» What you are asked to do: Report all lines from the entries below in which "that" appears.

» Entries taken from a collection:
____________

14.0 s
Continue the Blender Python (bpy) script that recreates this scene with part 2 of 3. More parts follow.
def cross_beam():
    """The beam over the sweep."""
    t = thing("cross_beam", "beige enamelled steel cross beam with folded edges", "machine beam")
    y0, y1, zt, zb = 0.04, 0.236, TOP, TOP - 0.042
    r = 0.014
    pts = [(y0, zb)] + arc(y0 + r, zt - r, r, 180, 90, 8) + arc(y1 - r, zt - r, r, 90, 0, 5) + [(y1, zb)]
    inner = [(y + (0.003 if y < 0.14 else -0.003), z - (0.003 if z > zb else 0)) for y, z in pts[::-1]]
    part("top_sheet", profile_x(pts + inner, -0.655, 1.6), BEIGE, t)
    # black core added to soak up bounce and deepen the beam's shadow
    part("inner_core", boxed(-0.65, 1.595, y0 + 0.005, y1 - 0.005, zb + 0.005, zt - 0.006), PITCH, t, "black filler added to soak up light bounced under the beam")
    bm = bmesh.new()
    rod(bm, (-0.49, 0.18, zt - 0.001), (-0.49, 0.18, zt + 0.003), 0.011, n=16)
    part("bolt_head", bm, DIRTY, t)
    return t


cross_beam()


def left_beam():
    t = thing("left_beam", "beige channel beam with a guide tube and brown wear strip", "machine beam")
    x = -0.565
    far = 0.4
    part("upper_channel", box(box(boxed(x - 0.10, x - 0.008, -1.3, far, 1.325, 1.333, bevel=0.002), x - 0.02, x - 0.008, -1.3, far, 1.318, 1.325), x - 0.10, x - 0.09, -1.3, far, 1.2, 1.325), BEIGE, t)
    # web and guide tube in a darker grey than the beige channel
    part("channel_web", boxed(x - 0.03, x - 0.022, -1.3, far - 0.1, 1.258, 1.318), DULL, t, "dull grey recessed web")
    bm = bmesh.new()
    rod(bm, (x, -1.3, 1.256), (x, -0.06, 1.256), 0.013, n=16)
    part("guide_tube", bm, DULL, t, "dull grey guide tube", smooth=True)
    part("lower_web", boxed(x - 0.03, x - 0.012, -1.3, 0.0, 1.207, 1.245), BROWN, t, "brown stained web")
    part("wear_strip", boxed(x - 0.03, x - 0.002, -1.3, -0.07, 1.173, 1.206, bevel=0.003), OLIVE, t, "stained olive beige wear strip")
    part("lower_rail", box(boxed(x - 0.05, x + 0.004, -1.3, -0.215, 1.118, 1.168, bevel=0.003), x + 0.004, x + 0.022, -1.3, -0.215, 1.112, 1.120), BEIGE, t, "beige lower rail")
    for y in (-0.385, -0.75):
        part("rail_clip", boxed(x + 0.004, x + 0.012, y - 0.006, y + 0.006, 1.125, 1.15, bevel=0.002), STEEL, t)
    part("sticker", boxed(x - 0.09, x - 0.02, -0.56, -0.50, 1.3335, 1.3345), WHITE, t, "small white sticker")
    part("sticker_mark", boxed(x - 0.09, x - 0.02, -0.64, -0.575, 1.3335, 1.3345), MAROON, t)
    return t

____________

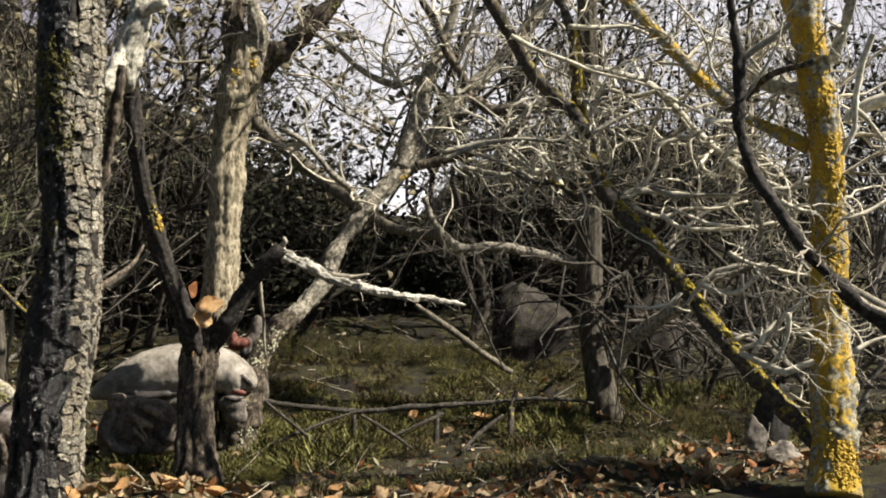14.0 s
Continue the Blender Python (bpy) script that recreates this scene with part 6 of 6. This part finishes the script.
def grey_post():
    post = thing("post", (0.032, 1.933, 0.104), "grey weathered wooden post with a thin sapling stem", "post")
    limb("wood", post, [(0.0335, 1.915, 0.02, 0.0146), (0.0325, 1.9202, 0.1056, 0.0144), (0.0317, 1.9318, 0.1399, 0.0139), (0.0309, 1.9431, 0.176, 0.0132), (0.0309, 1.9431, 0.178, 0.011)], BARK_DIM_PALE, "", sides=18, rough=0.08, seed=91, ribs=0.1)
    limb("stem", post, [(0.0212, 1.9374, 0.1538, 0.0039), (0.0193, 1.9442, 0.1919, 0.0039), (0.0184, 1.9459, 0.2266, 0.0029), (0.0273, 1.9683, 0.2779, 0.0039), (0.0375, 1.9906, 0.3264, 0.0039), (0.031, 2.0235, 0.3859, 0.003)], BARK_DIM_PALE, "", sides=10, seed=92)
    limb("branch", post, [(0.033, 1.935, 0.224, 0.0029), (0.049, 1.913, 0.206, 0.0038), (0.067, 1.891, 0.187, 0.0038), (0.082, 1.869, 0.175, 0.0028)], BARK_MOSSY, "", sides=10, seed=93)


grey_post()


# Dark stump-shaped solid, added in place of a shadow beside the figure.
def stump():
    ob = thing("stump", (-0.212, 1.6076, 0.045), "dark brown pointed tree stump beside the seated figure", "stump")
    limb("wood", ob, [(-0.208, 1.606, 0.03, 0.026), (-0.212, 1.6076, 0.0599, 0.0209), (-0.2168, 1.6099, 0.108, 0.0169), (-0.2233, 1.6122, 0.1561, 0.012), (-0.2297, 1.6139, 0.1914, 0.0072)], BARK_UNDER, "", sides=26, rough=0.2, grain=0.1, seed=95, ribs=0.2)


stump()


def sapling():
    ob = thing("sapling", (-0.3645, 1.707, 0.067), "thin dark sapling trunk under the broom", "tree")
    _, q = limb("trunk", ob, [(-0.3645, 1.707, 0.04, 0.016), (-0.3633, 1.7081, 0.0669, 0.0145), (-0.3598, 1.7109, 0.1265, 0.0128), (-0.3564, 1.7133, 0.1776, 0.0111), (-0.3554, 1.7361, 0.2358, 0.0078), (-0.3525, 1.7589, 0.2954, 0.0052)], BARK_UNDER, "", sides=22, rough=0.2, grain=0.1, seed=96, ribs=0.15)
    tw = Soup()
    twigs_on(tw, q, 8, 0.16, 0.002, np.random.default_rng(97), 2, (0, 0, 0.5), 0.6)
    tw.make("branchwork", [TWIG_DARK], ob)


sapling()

____________

» Answer for the task:
Continue the Blender Python (bpy) script that recreates this scene with part 2 of 3. More parts follow.
Continue the Blender Python (bpy) script that recreates this scene with part 6 of 6. This part finishes the script.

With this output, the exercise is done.